--- Begin GIVEN DATA ---
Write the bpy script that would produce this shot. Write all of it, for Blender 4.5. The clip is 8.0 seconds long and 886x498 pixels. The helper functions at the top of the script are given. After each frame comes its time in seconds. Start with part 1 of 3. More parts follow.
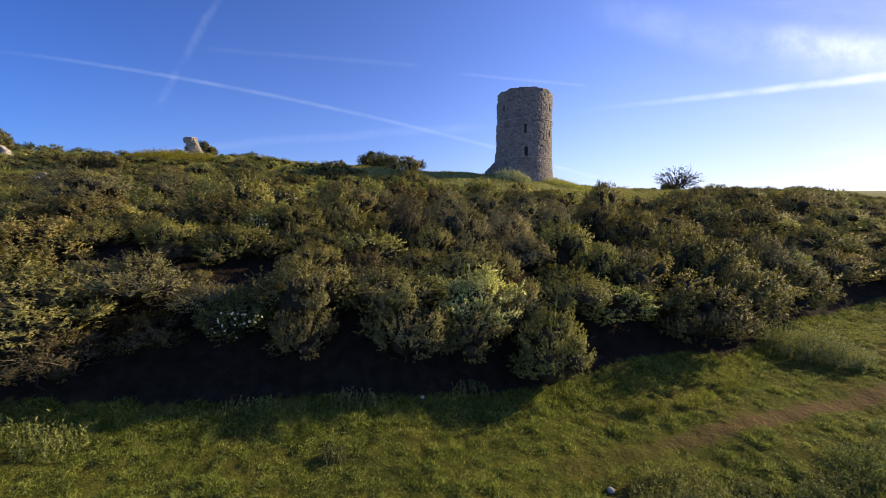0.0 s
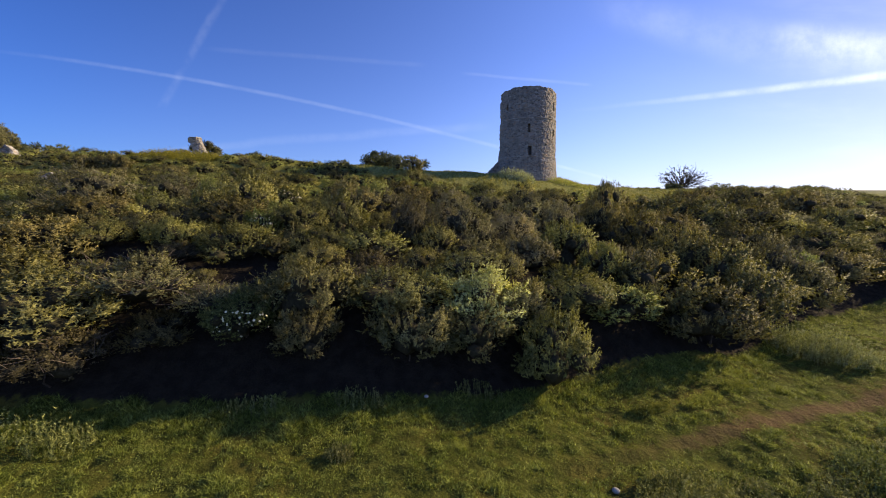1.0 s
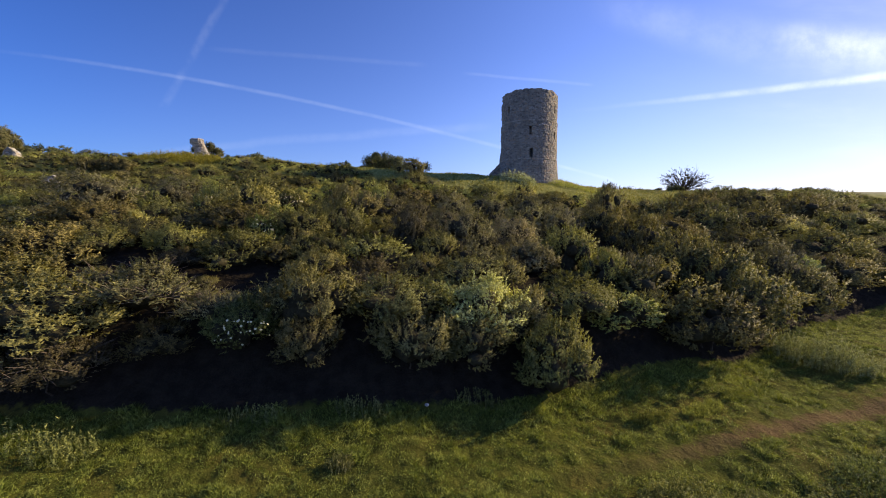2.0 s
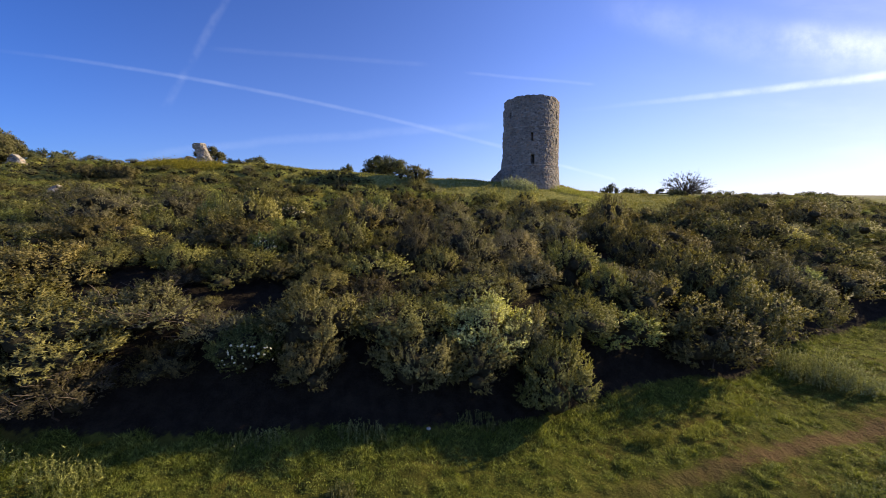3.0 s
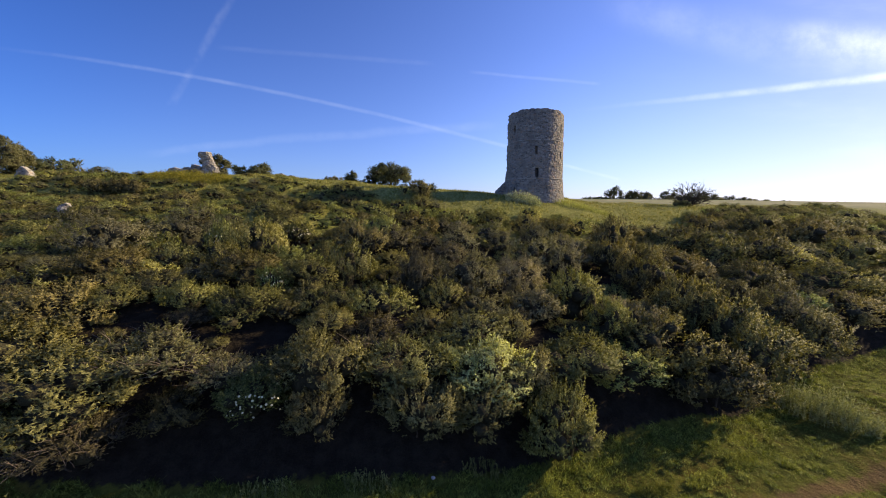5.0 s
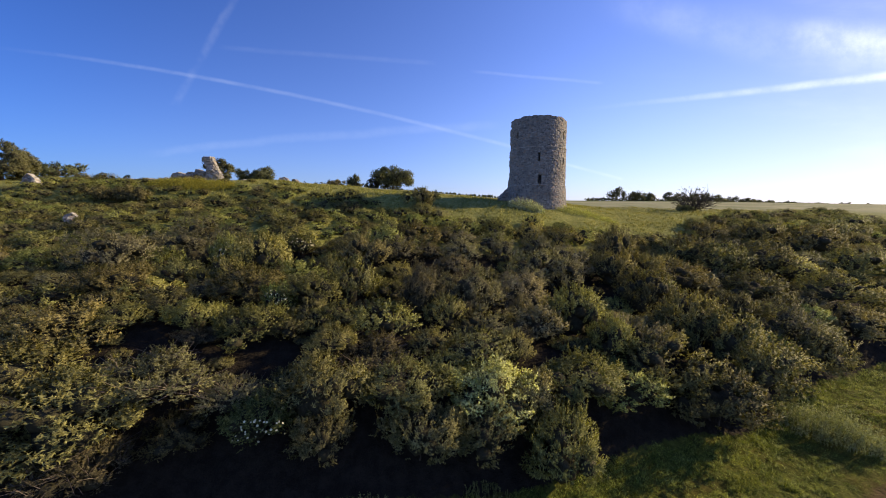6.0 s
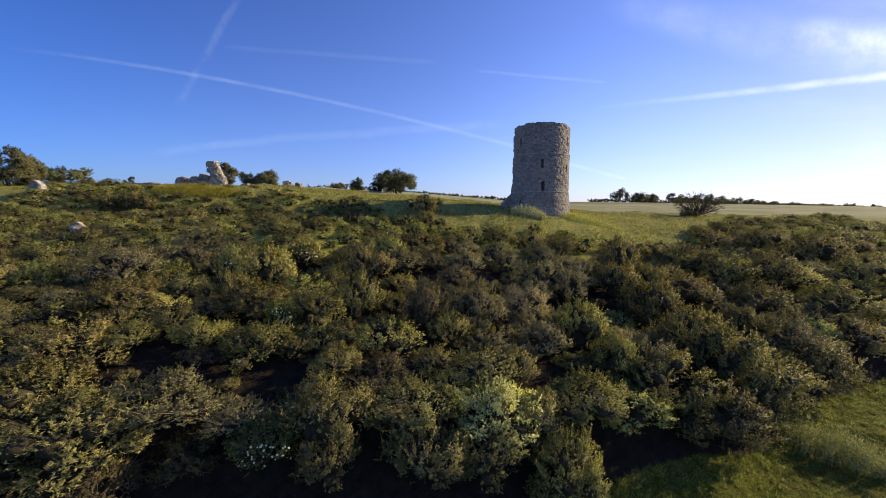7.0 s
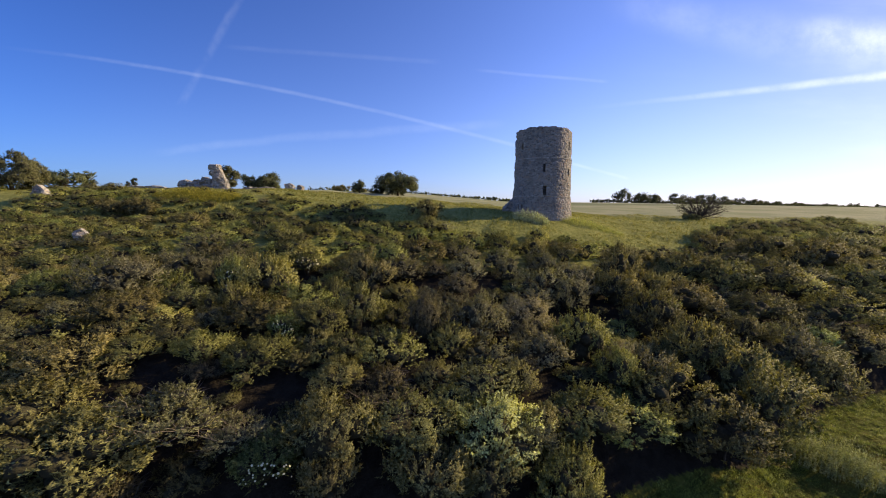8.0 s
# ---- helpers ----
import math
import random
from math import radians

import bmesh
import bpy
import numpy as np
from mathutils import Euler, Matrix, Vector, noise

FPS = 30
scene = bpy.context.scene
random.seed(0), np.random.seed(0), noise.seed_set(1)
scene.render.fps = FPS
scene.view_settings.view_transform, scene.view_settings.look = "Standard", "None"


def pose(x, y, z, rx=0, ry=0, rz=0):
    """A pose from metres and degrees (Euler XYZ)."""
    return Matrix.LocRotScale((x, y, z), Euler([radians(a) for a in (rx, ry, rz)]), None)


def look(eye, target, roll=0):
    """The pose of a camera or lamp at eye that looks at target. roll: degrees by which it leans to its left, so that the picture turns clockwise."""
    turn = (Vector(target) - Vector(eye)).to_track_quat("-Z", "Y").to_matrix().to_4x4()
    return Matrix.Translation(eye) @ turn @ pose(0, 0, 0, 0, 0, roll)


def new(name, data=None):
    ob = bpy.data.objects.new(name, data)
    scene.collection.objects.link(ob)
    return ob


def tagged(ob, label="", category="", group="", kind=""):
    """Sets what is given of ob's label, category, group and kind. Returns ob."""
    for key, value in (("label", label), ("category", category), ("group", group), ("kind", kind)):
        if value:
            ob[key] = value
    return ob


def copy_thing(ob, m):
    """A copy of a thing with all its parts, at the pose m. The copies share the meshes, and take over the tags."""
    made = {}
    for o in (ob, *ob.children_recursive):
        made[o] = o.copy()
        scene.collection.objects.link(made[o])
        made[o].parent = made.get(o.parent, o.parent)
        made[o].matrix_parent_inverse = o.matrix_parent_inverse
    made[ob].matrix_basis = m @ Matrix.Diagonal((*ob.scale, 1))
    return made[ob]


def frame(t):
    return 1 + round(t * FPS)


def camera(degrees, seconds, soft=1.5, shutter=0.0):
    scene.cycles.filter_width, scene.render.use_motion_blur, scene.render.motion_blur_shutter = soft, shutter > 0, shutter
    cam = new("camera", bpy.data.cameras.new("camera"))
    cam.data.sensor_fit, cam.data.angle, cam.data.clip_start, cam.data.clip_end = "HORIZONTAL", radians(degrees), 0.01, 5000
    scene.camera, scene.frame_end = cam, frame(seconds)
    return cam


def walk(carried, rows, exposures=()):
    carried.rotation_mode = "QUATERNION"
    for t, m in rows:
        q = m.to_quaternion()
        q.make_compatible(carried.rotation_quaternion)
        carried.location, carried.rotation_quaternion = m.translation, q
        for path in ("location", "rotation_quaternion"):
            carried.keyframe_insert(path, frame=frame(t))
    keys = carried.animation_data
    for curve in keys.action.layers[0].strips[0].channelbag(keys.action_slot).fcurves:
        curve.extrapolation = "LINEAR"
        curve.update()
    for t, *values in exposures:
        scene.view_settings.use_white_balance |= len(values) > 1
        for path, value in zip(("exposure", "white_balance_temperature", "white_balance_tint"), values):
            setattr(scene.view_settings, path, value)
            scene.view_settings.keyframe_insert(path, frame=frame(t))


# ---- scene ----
cam = camera(97.7, 8.0, soft=0.9)
PATH = [
    (0, (0.188, 0.257, 9.465), (0.173, 2.248, 9.276), 0.1),
    (0.5, (0.14, 0.275, 9.458), (0.116, 2.266, 9.268), 0.1),
    (1, (0.136, 0.288, 9.439), (0.105, 2.279, 9.248), 0.1),
    (1.2, (0.138, 0.289, 9.445), (0.106, 2.28, 9.254), 0.1),
    (2.3, (0.161, 0.295, 10.205), (0.121, 2.286, 10.014), 0.2),
    (2.5, (0.16, 0.296, 10.465), (0.118, 2.287, 10.274), 0.2),
    (3, (0.142, 0.294, 11.128), (0.097, 2.284, 10.935), 0.2),
    (3.5, (0.111, 0.317, 11.791), (0.063, 2.307, 11.596), 0.3),
    (4, (0.137, 0.327, 12.447), (0.083, 2.317, 12.252), 0.3),
    (4.5, (0.067, 0.34, 13.109), (0.01, 2.33, 12.913), 0.4),
    (6, (-0.064, 0.368, 15.098), (-0.137, 2.357, 14.899), 0.5),
    (6.5, (-0.124, 0.369, 15.813), (-0.204, 2.357, 15.612), 0.5),
    (7, (-0.216, 0.391, 16.477), (-0.301, 2.379, 16.275), 0.6),
    (7.5, (-0.211, 0.474, 17.047), (-0.301, 2.462, 16.844), 0.6),
    (8, (-0.198, 0.53, 17.411), (-0.292, 2.517, 17.207), 0.6),
]
walk(cam, [(t, look(eye, target, roll)) for t, eye, target, roll in PATH], exposures=[(0.0, 0.56), (8.0, 0.56)])

# ---- world, sun ----
SUN_AZ, SUN_EL = radians(70), radians(23)     # azimuth from +y towards +x

sun_data = bpy.data.lights.new("sun", "SUN")
sun_data.energy, sun_data.angle, sun_data.color = 5.0, radians(0.6), (1.0, 0.78, 0.47)
sun = new("sun", sun_data)
sun_dir = Vector((math.sin(SUN_AZ) * math.cos(SUN_EL), math.cos(SUN_AZ) * math.cos(SUN_EL), math.sin(SUN_EL)))
sun.matrix_world = look(sun_dir * 300, (0, 0, 0))


class Nodes:
    """A short way to write node trees."""

    def __init__(self, tree):
        self.t = tree
        tree.nodes.clear()

    def add(self, kind, _props=None, **ins):
        n = self.t.nodes.new(kind)
        for k, v in (_props or {}).items():
            setattr(n, k, v)
        for k, v in ins.items():
            self.put(n.inputs[k.replace("_", " ")], v)
        return n

    def put(self, sock, v):
        if isinstance(v, bpy.types.NodeSocket):
            self.t.links.new(v, sock)
        else:
            sock.default_value = v

    def math(self, op, a, b=0.0, c=0.0, clamp=False):
        n = self.t.nodes.new("ShaderNodeMath")
        n.operation, n.use_clamp = op, clamp
        for i, v in enumerate((a, b, c)):
            self.put(n.inputs[i], v)
        return n.outputs[0]

    def mix(self, f, a, b, blend="MIX"):
        n = self.t.nodes.new("ShaderNodeMix")
        n.data_type, n.blend_type = "RGBA", blend
        for i, v in ((0, f), (6, a), (7, b)):
            if i and not isinstance(v, bpy.types.NodeSocket):
                v = (*v, 1.0) if len(v) == 3 else v
            self.put(n.inputs[i], v)
        return n.outputs[2]

    def noise(self, vec, scale, detail=3.0, rough=0.55):
        n = self.add("ShaderNodeTexNoise", Scale=scale, Detail=detail, Roughness=rough)
        if vec is not None:
            self.put(n.inputs["Vector"], vec)
        return n.outputs["Fac"]

    def ramp(self, fac, lo, hi):
        n = self.add("ShaderNodeMapRange", {"clamp": True, "interpolation_type": "SMOOTHSTEP"})
        for i, v in ((0, fac), (1, lo), (2, hi), (3, 0.0), (4, 1.0)):
            self.put(n.inputs[i], v)
        return n.outputs[0]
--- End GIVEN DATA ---
_WRITTEN EXERCISE_
Using the material above, report each line where "parts" occurs.

_THE COMPLETED TASK_
Write the bpy script that would produce this shot. Write all of it, for Blender 4.5. The clip is 8.0 seconds long and 886x498 pixels. The helper functions at the top of the script are given. After each frame comes its time in seconds. Start with part 1 of 3. More parts follow.
    """A copy of a thing with all its parts, at the pose m. The copies share the meshes, and take over the tags."""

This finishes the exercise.